帝国と言われれば、多数の異民族を支配下におき軍事、政治的に従える広域領土国家と理解している。古代から中世における幾つかの中華帝国や、ユーラシアのほぼ全土を掌握したモンゴル帝国が典型だろう。古代で言えば当然ながら地中海世界の覇者、ローマ帝国や中央アジアのペルシア、イスラーム諸帝国がある。ただ、近世となれば、勝手に帝国を名乗った西ヨーロッパの王国は除いて、イギリスこそが海洋帝国という名に相応しい。地続きではない世界領土を形成したという点で、世界帝国ということになる。アジアのいくつかの異民族、異宗教国家を従え、南北アメリカ大陸には棄民策を含めた自国民による植民地を作った。ただ、その世界帝国の形成も、何か高邁な思想があったわけではなく、貧乏で強欲なヨーロッパの端の島国が、当時の先進国に負けるのが嫌で、あれこれ悪さをしていたら結果的に世界のあちこちに領地ができてしまった。という結果として成りあがっちゃった感たっぷりの、ごろつき国家だった。このごろつき国家が成功したせいで、世界中が「ごろつきは正義」という怪しい国家観ができたというのが、この本の読後感だ。

だからごろつき国家イギリスの後継たるアメリカ合衆国は、存在開始の時から「ごろつき正義国家」で、この先にイギリスのような没落が始まるまでは、ほぼ5世紀にわたり世界中がごろつき正義を認めたままになる。
そもそも、アメリカ合衆国独立戦争も、きっかけはいろいろあったことだろうが、イギリス本国のヨーロッパ大陸での戦費が足りず、植民地アメリカに対して嗜好品である「茶」に特別税をかけたことが引き金になった。おまけに、アメリカ植民地にはアジアから輸入する「茶」を直接取引させず、ロンドン経由にしてマージンを稼いだというのだ。アメリカ植民地がそれなりに豊かになり、大金持ちだけではなく一般人・小金持ちにも「茶」を飲む習慣が広がったせいらしい。「茶」が贅沢な飲み物であれば植民地人も諦めもついただろうに。古代中国でも塩にかけた税が引き金で反乱や革命が起きたりした。

たかが茶の値上がりがきっかけで、革命というか独立戦争が起きたのだ。茶にかける税金で戦費回収を目論んだイギリス政府は、ずいぶんと当てが外れたことだろう。植民地でしたくもない戦争を起こしてしまい、余計に戦費がかかることになったのだ。
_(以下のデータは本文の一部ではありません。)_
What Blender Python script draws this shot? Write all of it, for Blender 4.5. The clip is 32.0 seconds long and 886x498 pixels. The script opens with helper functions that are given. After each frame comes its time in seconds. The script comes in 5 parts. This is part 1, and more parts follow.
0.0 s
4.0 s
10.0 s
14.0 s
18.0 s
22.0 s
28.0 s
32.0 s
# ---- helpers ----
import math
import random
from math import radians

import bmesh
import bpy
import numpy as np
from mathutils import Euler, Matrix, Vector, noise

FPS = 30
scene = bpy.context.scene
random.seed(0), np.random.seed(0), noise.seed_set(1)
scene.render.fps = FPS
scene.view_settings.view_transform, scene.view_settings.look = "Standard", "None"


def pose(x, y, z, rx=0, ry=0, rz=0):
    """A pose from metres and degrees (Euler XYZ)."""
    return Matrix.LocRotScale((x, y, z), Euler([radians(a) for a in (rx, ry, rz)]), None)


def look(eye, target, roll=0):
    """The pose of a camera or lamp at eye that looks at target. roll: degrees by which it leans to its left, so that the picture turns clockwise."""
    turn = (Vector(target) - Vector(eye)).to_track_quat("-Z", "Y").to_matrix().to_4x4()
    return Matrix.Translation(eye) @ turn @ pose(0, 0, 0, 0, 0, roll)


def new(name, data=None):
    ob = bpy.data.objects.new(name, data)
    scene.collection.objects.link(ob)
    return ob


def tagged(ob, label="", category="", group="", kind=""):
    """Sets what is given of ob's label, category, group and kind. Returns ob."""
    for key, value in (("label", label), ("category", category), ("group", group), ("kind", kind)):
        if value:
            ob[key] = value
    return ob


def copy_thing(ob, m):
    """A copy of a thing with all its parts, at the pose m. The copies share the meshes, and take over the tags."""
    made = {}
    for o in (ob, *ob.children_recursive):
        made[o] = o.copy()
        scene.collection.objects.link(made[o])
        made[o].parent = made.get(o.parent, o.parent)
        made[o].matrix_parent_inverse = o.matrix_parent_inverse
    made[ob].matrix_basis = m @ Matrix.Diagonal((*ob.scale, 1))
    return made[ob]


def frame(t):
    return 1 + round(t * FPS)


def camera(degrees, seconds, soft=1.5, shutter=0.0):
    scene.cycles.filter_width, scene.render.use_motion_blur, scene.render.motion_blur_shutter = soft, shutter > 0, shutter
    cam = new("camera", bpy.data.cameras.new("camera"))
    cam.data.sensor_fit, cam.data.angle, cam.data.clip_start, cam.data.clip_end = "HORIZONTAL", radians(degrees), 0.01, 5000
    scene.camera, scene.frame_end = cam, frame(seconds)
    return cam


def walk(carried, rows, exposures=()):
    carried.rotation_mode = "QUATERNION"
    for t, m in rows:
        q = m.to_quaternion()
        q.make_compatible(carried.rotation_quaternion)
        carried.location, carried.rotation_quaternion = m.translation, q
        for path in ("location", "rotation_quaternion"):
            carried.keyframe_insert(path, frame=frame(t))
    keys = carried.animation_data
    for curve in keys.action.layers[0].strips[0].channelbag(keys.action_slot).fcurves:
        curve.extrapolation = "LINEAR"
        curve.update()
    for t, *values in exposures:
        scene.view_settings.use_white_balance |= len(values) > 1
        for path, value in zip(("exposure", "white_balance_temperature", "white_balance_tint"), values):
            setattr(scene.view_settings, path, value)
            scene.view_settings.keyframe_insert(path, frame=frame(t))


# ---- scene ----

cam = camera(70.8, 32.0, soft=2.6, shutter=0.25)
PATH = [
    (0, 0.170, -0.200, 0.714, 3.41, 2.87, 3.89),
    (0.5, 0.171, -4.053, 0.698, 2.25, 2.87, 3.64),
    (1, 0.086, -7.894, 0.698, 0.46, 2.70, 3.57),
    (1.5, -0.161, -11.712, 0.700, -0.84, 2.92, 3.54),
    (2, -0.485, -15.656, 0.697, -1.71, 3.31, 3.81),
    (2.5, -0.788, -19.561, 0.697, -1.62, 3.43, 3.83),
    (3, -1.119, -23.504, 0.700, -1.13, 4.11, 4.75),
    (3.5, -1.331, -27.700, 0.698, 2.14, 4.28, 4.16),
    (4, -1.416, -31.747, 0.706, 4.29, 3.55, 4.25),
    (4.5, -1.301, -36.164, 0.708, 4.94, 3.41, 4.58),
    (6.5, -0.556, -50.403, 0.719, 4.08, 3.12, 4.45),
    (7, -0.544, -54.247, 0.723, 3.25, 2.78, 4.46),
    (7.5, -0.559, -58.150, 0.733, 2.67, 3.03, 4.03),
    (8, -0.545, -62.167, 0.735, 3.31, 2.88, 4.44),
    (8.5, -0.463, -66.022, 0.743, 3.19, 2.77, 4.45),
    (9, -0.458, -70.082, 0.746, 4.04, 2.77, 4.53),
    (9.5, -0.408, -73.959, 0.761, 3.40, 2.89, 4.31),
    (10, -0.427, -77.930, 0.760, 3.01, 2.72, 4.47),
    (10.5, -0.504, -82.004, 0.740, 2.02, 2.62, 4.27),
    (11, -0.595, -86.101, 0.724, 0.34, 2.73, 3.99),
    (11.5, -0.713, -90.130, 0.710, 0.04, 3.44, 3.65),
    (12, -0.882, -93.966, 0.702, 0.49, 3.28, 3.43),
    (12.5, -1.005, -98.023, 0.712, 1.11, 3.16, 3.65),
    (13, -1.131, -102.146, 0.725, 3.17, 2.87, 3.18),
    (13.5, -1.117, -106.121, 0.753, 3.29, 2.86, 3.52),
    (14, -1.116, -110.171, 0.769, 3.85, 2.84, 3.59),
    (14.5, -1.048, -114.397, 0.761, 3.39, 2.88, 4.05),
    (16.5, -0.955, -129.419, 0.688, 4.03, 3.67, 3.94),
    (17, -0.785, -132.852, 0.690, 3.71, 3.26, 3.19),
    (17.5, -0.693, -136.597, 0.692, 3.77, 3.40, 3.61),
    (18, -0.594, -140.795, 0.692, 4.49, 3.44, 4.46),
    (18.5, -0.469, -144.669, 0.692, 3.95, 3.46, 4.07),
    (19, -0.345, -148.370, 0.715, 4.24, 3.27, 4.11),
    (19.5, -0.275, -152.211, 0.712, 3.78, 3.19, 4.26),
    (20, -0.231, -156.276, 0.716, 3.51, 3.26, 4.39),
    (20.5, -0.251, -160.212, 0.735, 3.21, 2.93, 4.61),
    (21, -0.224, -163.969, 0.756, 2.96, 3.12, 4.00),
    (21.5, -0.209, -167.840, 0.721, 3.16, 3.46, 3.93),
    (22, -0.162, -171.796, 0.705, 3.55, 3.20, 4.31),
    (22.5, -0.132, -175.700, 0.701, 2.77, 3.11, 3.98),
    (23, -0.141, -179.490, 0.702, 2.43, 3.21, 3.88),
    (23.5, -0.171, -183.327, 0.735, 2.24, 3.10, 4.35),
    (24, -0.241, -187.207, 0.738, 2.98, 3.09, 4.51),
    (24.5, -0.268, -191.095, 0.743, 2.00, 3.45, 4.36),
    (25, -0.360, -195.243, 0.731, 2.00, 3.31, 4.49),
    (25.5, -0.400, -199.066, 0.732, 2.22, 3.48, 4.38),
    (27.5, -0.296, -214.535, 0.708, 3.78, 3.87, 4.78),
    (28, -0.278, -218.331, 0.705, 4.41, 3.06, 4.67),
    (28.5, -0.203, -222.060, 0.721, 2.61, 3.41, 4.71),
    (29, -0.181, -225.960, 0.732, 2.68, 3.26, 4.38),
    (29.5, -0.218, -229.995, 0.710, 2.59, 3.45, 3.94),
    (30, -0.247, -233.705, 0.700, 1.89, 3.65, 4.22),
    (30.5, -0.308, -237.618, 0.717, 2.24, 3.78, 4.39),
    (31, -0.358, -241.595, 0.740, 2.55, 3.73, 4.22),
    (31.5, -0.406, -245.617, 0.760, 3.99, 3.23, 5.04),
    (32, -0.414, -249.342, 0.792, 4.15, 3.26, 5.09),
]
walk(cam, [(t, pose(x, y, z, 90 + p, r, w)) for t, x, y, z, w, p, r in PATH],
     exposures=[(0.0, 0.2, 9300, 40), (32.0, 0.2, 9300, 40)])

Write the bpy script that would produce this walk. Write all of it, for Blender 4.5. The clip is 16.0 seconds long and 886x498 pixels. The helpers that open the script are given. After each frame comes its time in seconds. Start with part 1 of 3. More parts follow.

バカ政府と言われても仕方がない。
逆に学びといえるのが、それくらいのつまらない理由で「革命」や「戦争」は起きてしまうのだということ。今の日本で革命なんか起きっこないとたかを括っている政府や与党政治家が、この本を読んで学ぶがよいと思う。まあ、歴史に学べるリテラシーの高い政治屋がいるとも思えないが。

「コロナ対策への不満」「ワクチン接種の遅れ」「オリンピック強行開催」の三点セットが揃うと、ボストンのお茶暴動的な騒ぎくらいは起きそうな気がする。

中公新書 「イギリス帝国の歴史」アジアから考える 
知的格闘を望まれる方向け 手強い本です。